Skilled migrants key to easing tech crunch: Rowland
Westpac chief financial officer Michael Rowland says reopening Australia to foreign workers is critical to easing the skills crunch in technology and transformation roles, claiming traditional labour pools were running dry after almost two years of the international border being closed.
Speaking alongside other business leaders at The Australian Financial Review's CFO Live Summit yesterday, Mr Rowland said the bank often recruited from the big accounting and consulting firms “but they’ve pretty much got to the bottom because they tend to bring their folks from overseas and that’s stopped”.
“So, I think that will make a big difference when skilled migration is allowed to re-enter the country. We’re starting to see that as a real problem at the moment,” he said.
Mr Rowland said two areas of the labour market were particularly tight: finance transformation experts who “take long and detailed process and digitise and automate them”, plus people with “broader digital skills across the value chain”. He said the bank was focused on retaining talent through “monetary awards” but also training and career opportunities, plus looking at upping intake via its graduate recruitment program and partnering more.
“But I think that’s going to be the big bottleneck going forward – getting those what I call finance transformation skills, I think they’re really hard to find in the market at the moment,” he said.
Suncorp Group CFO Jeremy Robson agreed, saying “without doubt it is a tighter market for some of these sorts of skill sets".
The comments come after the federal government last week paused the border reopening following the emergence of the Omicron COVID variant, forcing international skilled workers and students, as well as humanitarian, working holiday makers and provisional family visa holders, to wait until at least December 15.
Mr Rowland said the crunch on labour supply was boosting wages inflation for “specialist skills”, but “not so much across the board”. Mr Robson added “there is certainly elements of inflation in there which is sort of difficult to correlate with where average weekly earnings growth is across the country”.
Last week’s national accounts revealed wages growth “almost stalled” in the September quarter, according to Westpac’s economists, with total wage incomes lifting just 0.3 per cent due to weak employment growth amid lockdowns in New South Wales and Victoria.
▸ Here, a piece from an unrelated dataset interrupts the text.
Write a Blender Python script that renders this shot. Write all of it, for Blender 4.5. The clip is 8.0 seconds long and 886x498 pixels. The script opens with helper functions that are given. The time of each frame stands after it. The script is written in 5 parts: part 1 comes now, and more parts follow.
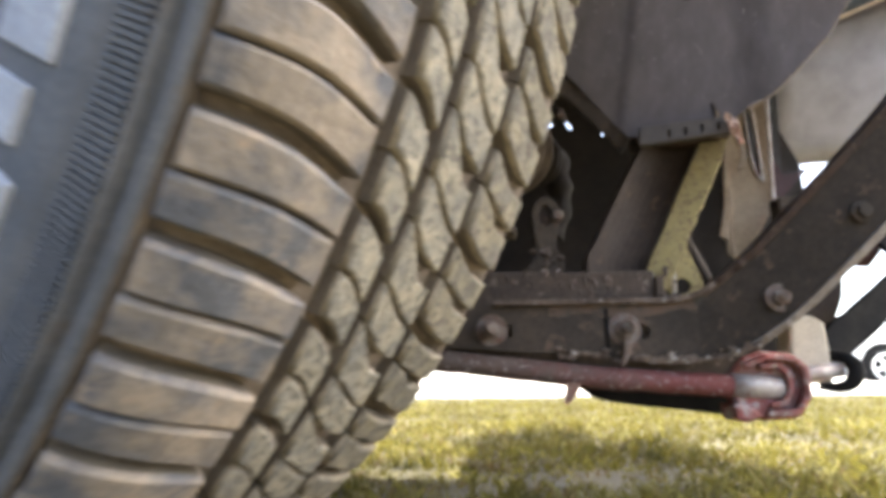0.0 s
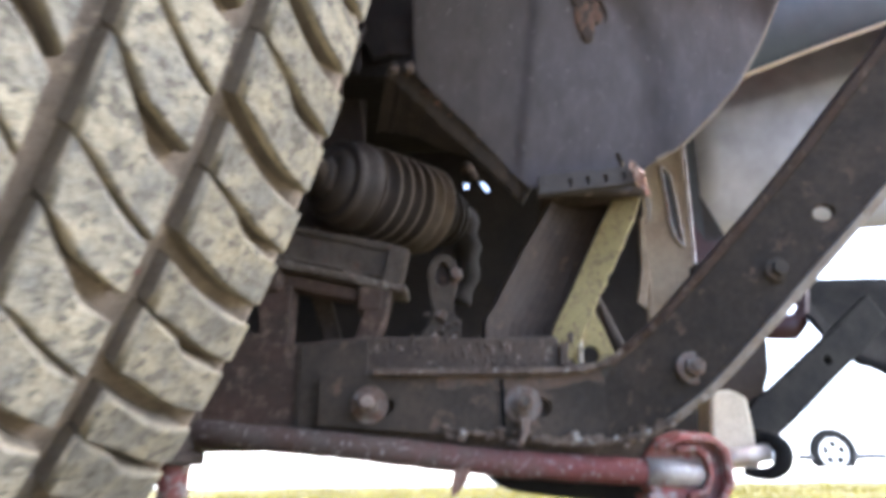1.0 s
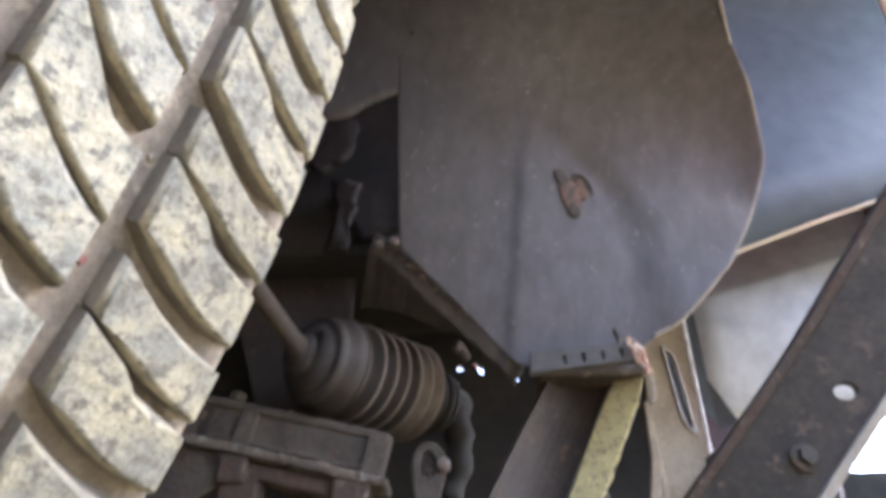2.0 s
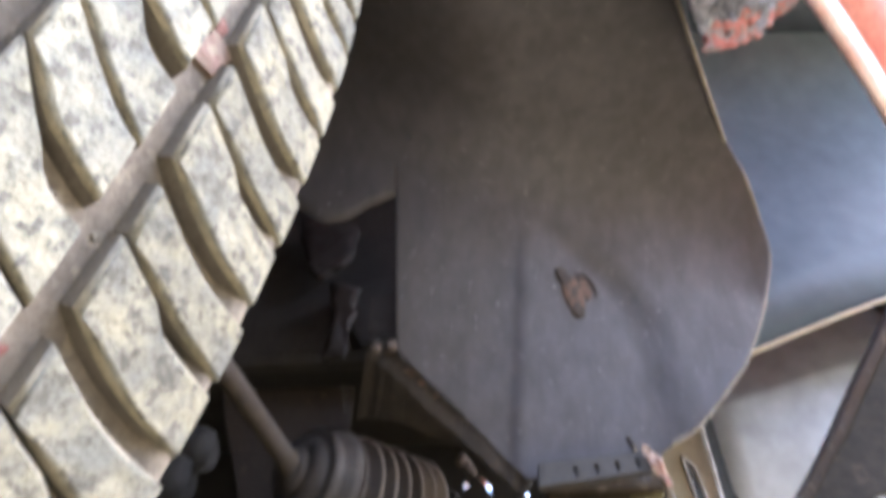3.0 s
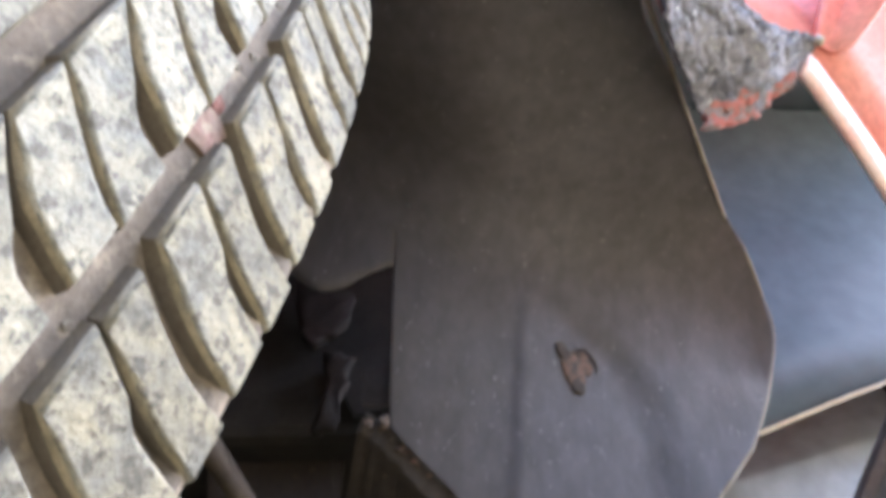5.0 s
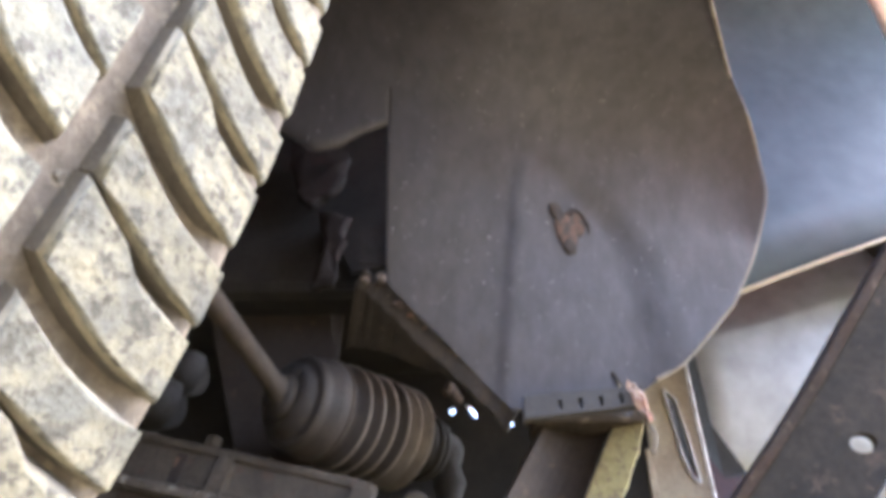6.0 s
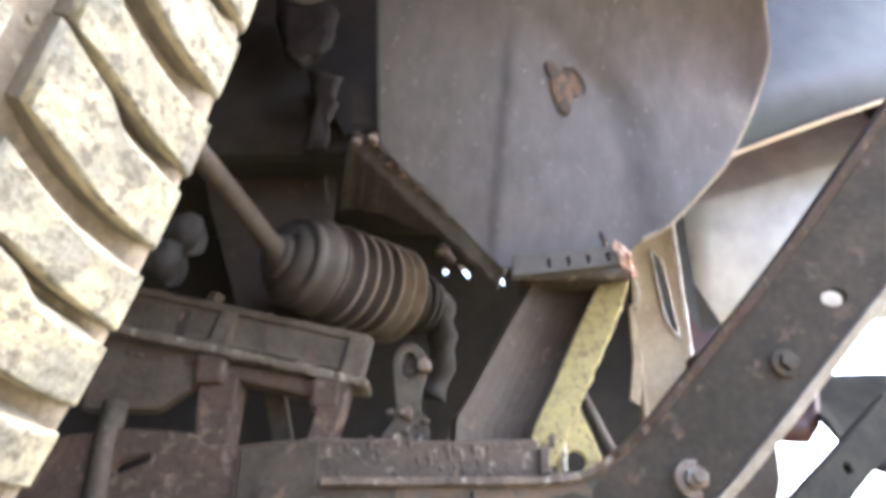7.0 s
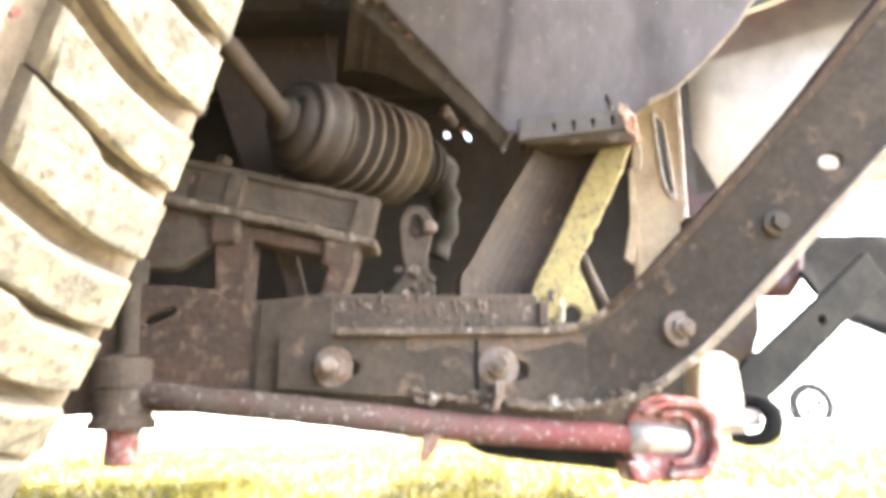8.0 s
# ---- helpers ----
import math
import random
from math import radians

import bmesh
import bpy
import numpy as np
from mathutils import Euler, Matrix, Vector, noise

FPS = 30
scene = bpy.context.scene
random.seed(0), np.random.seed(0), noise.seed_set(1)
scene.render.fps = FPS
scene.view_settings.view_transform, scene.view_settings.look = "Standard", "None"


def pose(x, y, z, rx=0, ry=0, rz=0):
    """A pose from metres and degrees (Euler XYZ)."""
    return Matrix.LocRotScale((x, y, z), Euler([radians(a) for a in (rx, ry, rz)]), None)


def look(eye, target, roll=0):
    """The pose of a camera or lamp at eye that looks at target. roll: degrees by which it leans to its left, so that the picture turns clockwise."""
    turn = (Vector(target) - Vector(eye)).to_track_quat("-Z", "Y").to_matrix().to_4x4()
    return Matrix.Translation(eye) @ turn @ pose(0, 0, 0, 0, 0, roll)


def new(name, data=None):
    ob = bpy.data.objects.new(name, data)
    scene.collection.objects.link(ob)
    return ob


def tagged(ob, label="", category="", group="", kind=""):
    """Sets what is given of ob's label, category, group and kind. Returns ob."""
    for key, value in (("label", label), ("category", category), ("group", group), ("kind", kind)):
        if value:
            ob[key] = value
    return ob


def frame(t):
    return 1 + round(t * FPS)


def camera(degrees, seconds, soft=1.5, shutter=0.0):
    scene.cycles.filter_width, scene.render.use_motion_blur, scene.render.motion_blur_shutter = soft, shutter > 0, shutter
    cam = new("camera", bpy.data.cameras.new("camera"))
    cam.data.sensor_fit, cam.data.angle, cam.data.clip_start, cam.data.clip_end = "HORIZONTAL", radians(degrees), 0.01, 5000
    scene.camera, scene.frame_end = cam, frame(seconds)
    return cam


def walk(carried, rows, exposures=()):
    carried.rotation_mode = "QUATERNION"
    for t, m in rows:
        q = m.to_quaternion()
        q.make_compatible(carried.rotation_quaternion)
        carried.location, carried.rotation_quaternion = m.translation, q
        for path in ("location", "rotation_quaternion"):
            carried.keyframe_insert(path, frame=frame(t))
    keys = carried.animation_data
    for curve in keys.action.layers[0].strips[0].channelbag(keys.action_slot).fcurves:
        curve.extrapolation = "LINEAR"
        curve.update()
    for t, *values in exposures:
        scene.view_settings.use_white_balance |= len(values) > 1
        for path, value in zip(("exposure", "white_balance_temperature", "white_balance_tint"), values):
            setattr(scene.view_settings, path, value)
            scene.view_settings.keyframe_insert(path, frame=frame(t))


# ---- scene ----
cam = camera(69.8, 8.0, soft=4.6, shutter=0.6)
# seconds, x, y, z, yaw, pitch, roll
PATH = [
    (0, 0.0066, 0.0008, 0.1494, 5.33, 12.38, -0.54),
    (0.5, 0.0273, 0.0364, 0.1495, 2.43, 14.62, -0.65),
    (1, 0.0489, 0.0599, 0.1490, 1.13, 19.60, -0.66),
    (1.5, 0.0569, 0.0783, 0.1504, 1.17, 28.36, -0.62),
    (1.7, 0.0574, 0.0809, 0.1515, 1.14, 32.59, -0.53),
    (3, 0.0634, 0.0969, 0.1570, 2.03, 46.48, -1.01),
    (3.5, 0.0633, 0.0986, 0.1594, 2.01, 58.13, -0.99),
    (4, 0.0638, 0.0973, 0.1620, 2.08, 59.80, -0.49),
    (4.2, 0.0630, 0.0970, 0.1635, 1.72, 59.67, -0.75),
    (5.5, 0.0632, 0.0984, 0.1649, 1.38, 45.35, -0.02),
    (6, 0.0635, 0.0987, 0.1635, 1.10, 39.87, -0.21),
    (6.5, 0.0648, 0.0985, 0.1617, 0.83, 33.90, -0.32),
    (7, 0.0650, 0.0982, 0.1601, 0.66, 27.83, -0.41),
    (7.5, 0.0603, 0.0958, 0.1597, 0.50, 21.76, -0.51),
    (8, 0.0585, 0.0897, 0.1565, 0.22, 15.56, -0.58),
]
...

Still, according to the ABS’s separate quarterly wage price index, private sector wages lifted to an annual pace of 2.4 per cent, the fastest since early 2019, following isolated pockets of strong demand in areas including construction, and “professional, scientific and technical”.
Given higher than expected inflation in Australia and other nations, wages are key to the outlook for when central banks will start to raise official interest rates.
The economic recovery and easing COVID restrictions is also forcing employers to navigate how to juggle the rise of working from home during the pandemic with the resumption of office-based work.
Mr Rowland said Westpac’s surveys showed most staff don’t want to return to the office full time and the “hybrid” model of combining WFH with the office was allowing the bank to reduce its footprint in CBDs, already consolidating multiple locations in several cities and cutting floor space.
But he said while collaboration tools like Microsoft Teams were constantly improving and flexibility was important, so was returning to the office, noting its plan to return to corporate sites from February 1, with teams and leaders deciding the finer details of how many and which days.
“It is interesting that when we look back at what’s happened through COVID, people have coped very well at home, but generally they’re people that have been part of an established team,” he said.
“There are new people coming on all the time and we believe that it’s appropriate for them to come into the office at some point to collaborate, for development etc..”
Mr Robson expressed similar sentiments, adding companies had to “give people a reason to come into the office”.
“I think about people in my team in Sydney someone might live up on the northern beaches, it takes an hour each way on the bus to get into the office – we’ve got to give them a reason to spend that time getting into the office," he said.
“It’s got to be around collaboration, it’s got to be around things like development. We have new team members, graduates come into the team, they’ve got to have some of that face to face interaction to see how the senior leaders operate and to work on their development. So, I think it’s going to be an important part of the future, but it will just be used differently.”
A month on from the bank’s full-year results, Mr Rowland the “fix, simplify, perform” agenda was progressing and his finance team was driving “simplify” by asking teams what they needed to do to simplify businesses and then come back with targets to hit, yielding positive results.
“It’s amazing what you can do within the context of the multiple systems and legacy issues that you’ve got and that’s how we’ve done it and we think we can make significant inroads this year,” he said.